The city’s fund balance has grown over the past few years due to all the construction sales tax generated by development in the Loop 303 area. She wants a lion’s share of those funds to stay in the unassigned fund balance (think of it as a rainy-day fund to be used in emergencies).

In a very recent workshop finance staff stated that the Government Finance Officers Association (GFOA) recommends a budgetary fund balance in a city’s general fund of no less than two months of regular general fund operating revenues or regular general fund operating expenditures. Staff went on to recommend changing the current policy of a minimum unassigned fund balance in the general fund to 25% of budgeted ongoing expenditures. A majority of city council concurred because it is a prudent strategy.  Every Valley city has a similar policy with the percentage of fund balance retained ranging from 1% (Phoenix) to 35% (Avondale and Peoria). Keep in mind that our bond agency ratings are excellent. If we were doing something unwise, believe me, the bond agencies would downgrade us immediately.

Consequently, the city has excess funds that can be used for one-time projects. A one-time project is usually, although not always, a construction project. The 4 projects that Councilmember Tolmachoff opposes are all one-time projects. Please note that there is some hypocrisy on the part of Tolmachoff. She does not mind using fund balance for transportation projects which are her priority. Hmmm…

She opposes the cost of renovating the city hall, Murphy Park, the amphitheater and council chambers. This is a long needed and great project. It is the one project that may do more to revitalize downtown Glendale than anything else. As a result of the council’s decision, CivicGroup, LLC. Is planning to build a 120 room hotel adjacent to the Civic Center. A new pub is hosting its opening this week and our Economic Development Department has received numerous calls from developers seeking to invest in our downtown. It seems that our downtown campus renovation project will be the catalyst to bring new life and new businesses to our downtown. It will also help to recruit and retain employees by providing workspaces of today, not 40 years ago when city hall was built.

She opposes the Heroes Park sports fields construction despite a 25-year promise by the city to complete this park. Heroes Park was designed and intended to bring amenities, such as sports fields for our children, enjoyed by other parts of the city to south and west Glendale.

She opposes the Veteran’s Community Project. This project will provide interim housing to veterans as they work their way through various systems to obtain counseling, health services, a permanent job and housing. It is a pilot project that has already drawn interest from other Valley cities that may replicate Glendale’s effort in this area. A majority of council considers this a very worthwhile project that assists a long-neglected segment of our society.

She opposes a covered parking structure for our city attorneys even though it is recognized that it is a retention tool for our current staff. For years the city attorney’s office was in city hall and its staff parked in the city parking garage. With their recent move, they no longer have access to covered parking.

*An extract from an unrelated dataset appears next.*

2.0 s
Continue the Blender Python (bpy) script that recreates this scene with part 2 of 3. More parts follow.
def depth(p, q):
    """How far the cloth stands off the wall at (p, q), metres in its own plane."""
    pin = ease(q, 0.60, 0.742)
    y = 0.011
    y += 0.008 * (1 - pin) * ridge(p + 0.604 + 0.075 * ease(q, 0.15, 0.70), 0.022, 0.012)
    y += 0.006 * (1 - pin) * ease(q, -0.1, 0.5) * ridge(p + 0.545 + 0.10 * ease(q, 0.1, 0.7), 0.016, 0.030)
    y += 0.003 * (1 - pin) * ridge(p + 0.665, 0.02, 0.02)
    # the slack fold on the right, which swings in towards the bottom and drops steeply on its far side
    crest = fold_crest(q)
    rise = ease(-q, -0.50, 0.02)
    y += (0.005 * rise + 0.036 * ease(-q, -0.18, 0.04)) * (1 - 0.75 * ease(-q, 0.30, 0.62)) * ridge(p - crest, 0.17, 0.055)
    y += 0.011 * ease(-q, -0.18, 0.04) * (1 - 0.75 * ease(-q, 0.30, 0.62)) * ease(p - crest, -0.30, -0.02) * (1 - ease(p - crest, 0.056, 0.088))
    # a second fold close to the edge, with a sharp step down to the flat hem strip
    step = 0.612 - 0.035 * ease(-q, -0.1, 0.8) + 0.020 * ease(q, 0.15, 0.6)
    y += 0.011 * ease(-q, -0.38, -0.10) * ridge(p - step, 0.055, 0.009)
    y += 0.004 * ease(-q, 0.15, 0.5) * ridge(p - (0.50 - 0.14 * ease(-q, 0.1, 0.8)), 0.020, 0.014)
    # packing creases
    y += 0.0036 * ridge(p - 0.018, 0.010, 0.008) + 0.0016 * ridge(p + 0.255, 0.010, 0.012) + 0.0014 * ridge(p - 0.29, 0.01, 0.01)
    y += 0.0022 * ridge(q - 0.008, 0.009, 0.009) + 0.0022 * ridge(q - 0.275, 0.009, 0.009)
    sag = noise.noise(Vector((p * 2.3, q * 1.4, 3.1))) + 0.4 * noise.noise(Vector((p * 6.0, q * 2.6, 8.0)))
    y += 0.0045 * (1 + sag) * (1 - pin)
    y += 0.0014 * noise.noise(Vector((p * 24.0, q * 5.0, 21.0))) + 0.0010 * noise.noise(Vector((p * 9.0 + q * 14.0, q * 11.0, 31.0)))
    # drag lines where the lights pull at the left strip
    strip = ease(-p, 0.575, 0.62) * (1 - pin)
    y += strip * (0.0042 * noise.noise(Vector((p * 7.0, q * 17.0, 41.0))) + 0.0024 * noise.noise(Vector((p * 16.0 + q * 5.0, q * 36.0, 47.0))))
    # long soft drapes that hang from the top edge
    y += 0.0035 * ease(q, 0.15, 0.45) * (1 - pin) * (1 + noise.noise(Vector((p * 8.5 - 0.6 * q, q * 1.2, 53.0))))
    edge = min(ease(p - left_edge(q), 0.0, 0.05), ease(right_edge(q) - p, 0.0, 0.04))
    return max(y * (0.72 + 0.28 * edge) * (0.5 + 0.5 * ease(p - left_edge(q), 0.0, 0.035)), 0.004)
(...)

She doesn’t want any of these projects but it’s OK to use the funds for her priority, transportation projects. In a recent article she said, “My plea to the mayor and council to fully fund the transportation plan this fiscal year with cash on hand (fund balance) was met with a resounding no from the majority.” The majority instead identified other projects, long ignored, that warranted funding intended to improve the quality of life for every resident.

City Council adopted a ten year plan to treat all streets. As needed, Council’s plan has been modified and instead of spending $10 million dollars a year, the minimum amount per year has risen to $17 million dollars a year reflecting a total of $450,781,427 million dollars over the next 10 years. This total amount is dependent upon voter approval this Fall of the Transportation Bond authority. However, the planned total for transportation can hardly be considered as underfunded.

Councilmember Tolmachoff literally “threw the baby out with the bath water” because her advocacy for 4 items was not accepted by a majority of the council. The fact that her arguments on these 4 items did not prevail should not have caused her to vote no on the entire budget. It reminds me of the saying, “my way or the highway.”

Councilmember Tolmachoff did not show responsible leadership. A true leader would not attempt to encourage other councilmembers to defeat the city’s entire budget and throw the city into chaos 17 days before the start of the city’s new fiscal year. The results would have been like Congress’s failure to pass a budget before their deadline. A leader recognizes and accepts defeat and works to achieve consensus with colleagues to achieve future wins.